-- EXTRACTED ENTRIES --
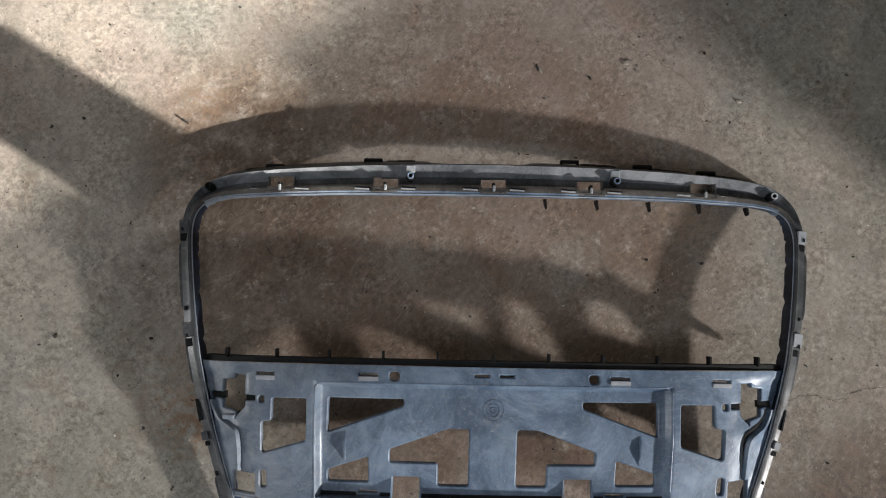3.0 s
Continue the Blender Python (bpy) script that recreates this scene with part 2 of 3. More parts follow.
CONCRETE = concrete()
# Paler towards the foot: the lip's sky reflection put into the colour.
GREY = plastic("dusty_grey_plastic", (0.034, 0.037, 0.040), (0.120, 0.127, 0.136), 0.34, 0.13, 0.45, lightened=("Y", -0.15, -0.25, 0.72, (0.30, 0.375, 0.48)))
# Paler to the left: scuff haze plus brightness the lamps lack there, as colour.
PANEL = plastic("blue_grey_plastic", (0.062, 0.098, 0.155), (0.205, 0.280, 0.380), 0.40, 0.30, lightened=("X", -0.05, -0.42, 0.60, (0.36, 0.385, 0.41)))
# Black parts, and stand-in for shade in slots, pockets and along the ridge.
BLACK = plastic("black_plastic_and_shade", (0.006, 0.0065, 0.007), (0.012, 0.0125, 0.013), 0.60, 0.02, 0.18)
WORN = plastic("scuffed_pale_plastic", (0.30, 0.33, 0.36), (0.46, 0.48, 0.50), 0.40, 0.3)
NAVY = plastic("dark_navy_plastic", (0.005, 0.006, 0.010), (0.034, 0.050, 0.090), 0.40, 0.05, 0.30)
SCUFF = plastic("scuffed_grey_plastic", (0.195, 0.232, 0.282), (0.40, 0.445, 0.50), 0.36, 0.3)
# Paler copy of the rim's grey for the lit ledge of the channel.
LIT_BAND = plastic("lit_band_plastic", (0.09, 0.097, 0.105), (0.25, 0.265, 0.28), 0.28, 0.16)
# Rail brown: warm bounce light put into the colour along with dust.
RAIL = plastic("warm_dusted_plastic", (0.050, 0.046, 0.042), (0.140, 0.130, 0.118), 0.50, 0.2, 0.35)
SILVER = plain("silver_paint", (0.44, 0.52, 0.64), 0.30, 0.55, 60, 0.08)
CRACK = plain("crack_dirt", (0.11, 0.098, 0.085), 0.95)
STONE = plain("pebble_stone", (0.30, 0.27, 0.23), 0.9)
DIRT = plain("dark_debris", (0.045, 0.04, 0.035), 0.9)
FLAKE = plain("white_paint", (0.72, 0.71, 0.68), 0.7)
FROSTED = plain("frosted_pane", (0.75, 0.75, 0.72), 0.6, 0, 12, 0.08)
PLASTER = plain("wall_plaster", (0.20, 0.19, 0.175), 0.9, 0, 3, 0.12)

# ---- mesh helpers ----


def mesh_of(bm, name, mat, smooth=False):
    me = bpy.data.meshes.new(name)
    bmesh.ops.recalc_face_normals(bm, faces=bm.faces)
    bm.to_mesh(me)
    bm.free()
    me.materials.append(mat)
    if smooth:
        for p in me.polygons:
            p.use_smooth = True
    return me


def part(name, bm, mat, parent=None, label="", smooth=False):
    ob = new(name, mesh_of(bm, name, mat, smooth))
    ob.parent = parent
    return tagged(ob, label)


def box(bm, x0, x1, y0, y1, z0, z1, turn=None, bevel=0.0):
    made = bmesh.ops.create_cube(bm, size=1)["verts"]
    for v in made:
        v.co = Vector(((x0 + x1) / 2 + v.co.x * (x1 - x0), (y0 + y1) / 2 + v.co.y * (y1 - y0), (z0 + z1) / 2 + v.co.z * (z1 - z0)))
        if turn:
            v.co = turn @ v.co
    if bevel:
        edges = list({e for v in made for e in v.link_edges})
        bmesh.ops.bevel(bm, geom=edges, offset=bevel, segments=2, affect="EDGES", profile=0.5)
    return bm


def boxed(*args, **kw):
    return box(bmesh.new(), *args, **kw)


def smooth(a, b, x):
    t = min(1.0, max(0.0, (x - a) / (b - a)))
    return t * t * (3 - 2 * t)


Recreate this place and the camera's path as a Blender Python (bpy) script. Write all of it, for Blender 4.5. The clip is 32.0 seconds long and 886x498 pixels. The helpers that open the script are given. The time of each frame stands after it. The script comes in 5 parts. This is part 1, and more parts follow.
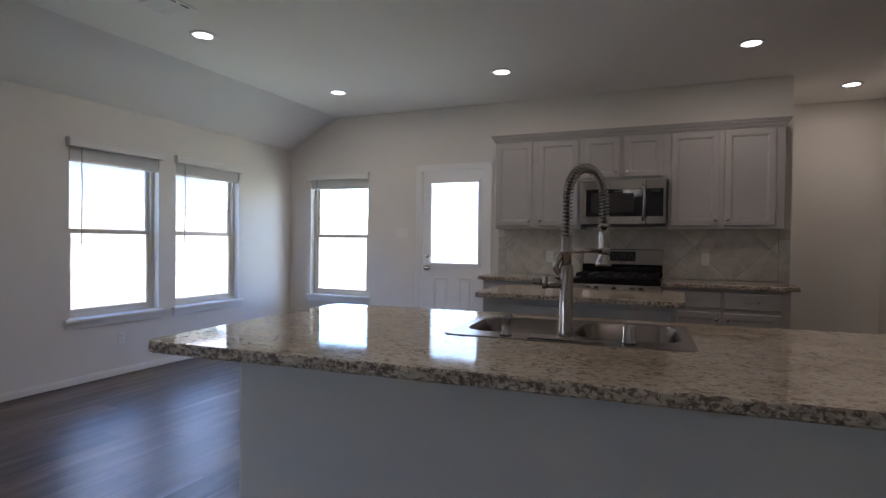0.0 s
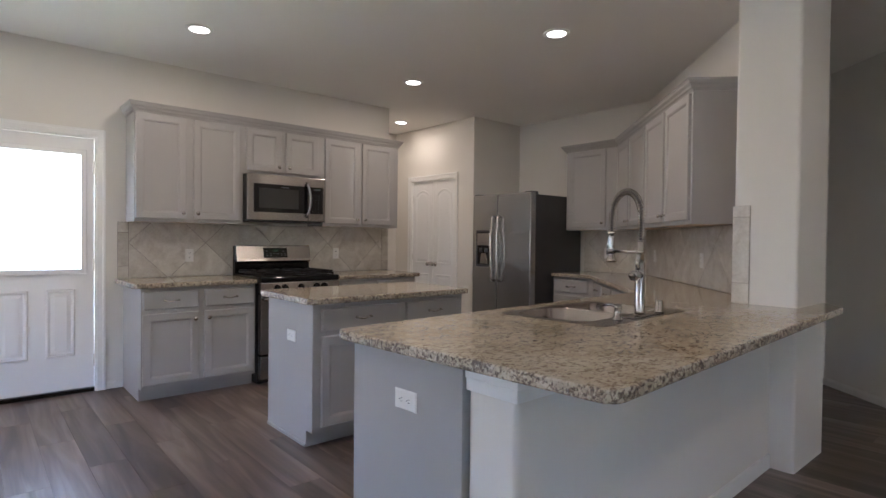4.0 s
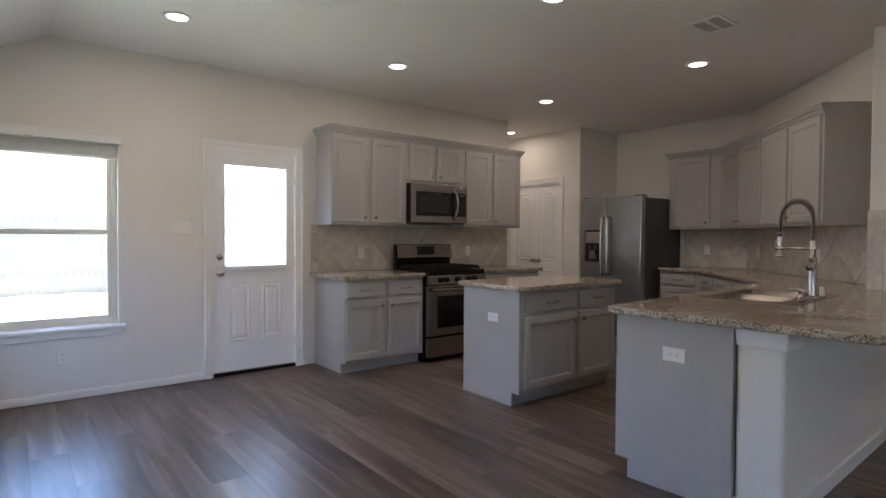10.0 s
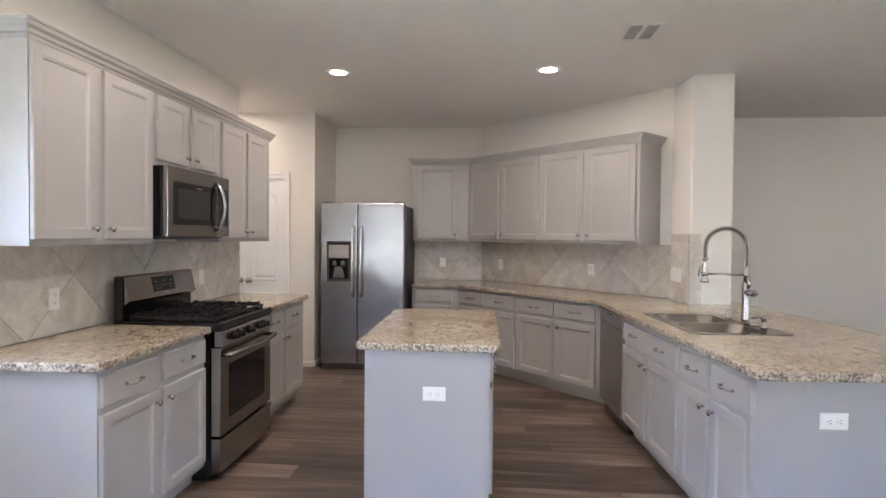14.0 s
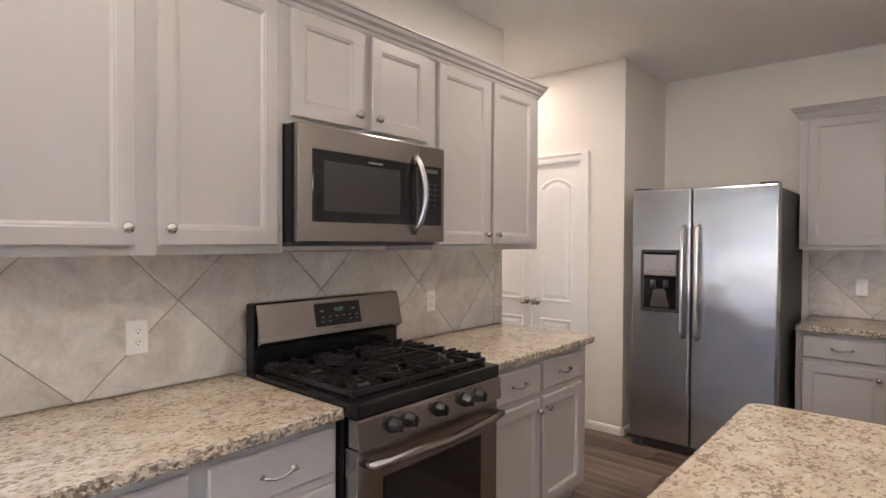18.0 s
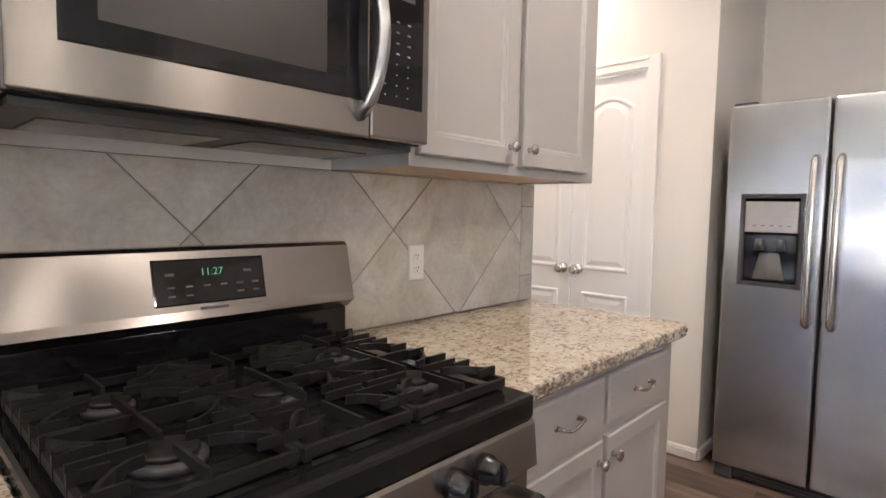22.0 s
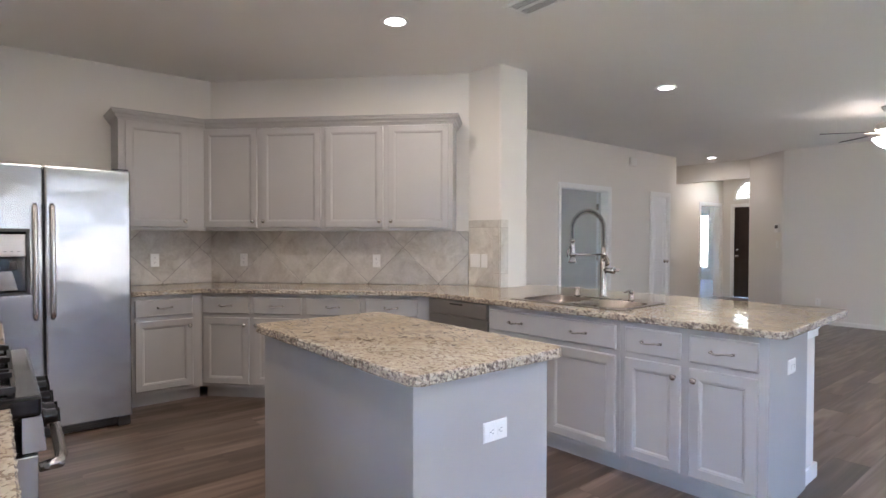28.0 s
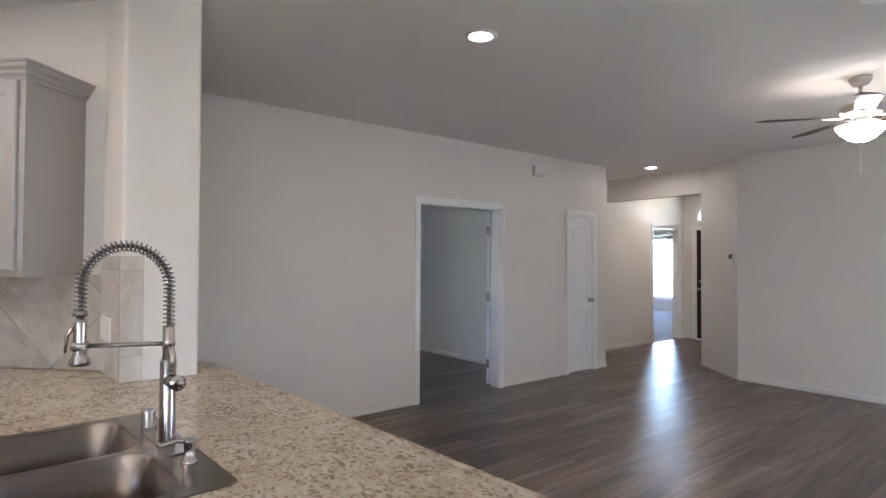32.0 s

-- WHAT IS NEEDED --
Reproduce exactly the run of lines that opens the listing and closes with the line holding "return tagged(ob, label)". Pictures are excluded.

-- SOLUTION --
3.0 s
Continue the Blender Python (bpy) script that recreates this scene with part 2 of 3. More parts follow.
CONCRETE = concrete()
# Paler towards the foot: the lip's sky reflection put into the colour.
GREY = plastic("dusty_grey_plastic", (0.034, 0.037, 0.040), (0.120, 0.127, 0.136), 0.34, 0.13, 0.45, lightened=("Y", -0.15, -0.25, 0.72, (0.30, 0.375, 0.48)))
# Paler to the left: scuff haze plus brightness the lamps lack there, as colour.
PANEL = plastic("blue_grey_plastic", (0.062, 0.098, 0.155), (0.205, 0.280, 0.380), 0.40, 0.30, lightened=("X", -0.05, -0.42, 0.60, (0.36, 0.385, 0.41)))
# Black parts, and stand-in for shade in slots, pockets and along the ridge.
BLACK = plastic("black_plastic_and_shade", (0.006, 0.0065, 0.007), (0.012, 0.0125, 0.013), 0.60, 0.02, 0.18)
WORN = plastic("scuffed_pale_plastic", (0.30, 0.33, 0.36), (0.46, 0.48, 0.50), 0.40, 0.3)
NAVY = plastic("dark_navy_plastic", (0.005, 0.006, 0.010), (0.034, 0.050, 0.090), 0.40, 0.05, 0.30)
SCUFF = plastic("scuffed_grey_plastic", (0.195, 0.232, 0.282), (0.40, 0.445, 0.50), 0.36, 0.3)
# Paler copy of the rim's grey for the lit ledge of the channel.
LIT_BAND = plastic("lit_band_plastic", (0.09, 0.097, 0.105), (0.25, 0.265, 0.28), 0.28, 0.16)
# Rail brown: warm bounce light put into the colour along with dust.
RAIL = plastic("warm_dusted_plastic", (0.050, 0.046, 0.042), (0.140, 0.130, 0.118), 0.50, 0.2, 0.35)
SILVER = plain("silver_paint", (0.44, 0.52, 0.64), 0.30, 0.55, 60, 0.08)
CRACK = plain("crack_dirt", (0.11, 0.098, 0.085), 0.95)
STONE = plain("pebble_stone", (0.30, 0.27, 0.23), 0.9)
DIRT = plain("dark_debris", (0.045, 0.04, 0.035), 0.9)
FLAKE = plain("white_paint", (0.72, 0.71, 0.68), 0.7)
FROSTED = plain("frosted_pane", (0.75, 0.75, 0.72), 0.6, 0, 12, 0.08)
PLASTER = plain("wall_plaster", (0.20, 0.19, 0.175), 0.9, 0, 3, 0.12)

# ---- mesh helpers ----


def mesh_of(bm, name, mat, smooth=False):
    me = bpy.data.meshes.new(name)
    bmesh.ops.recalc_face_normals(bm, faces=bm.faces)
    bm.to_mesh(me)
    bm.free()
    me.materials.append(mat)
    if smooth:
        for p in me.polygons:
            p.use_smooth = True
    return me


def part(name, bm, mat, parent=None, label="", smooth=False):
    ob = new(name, mesh_of(bm, name, mat, smooth))
    ob.parent = parent
    return tagged(ob, label)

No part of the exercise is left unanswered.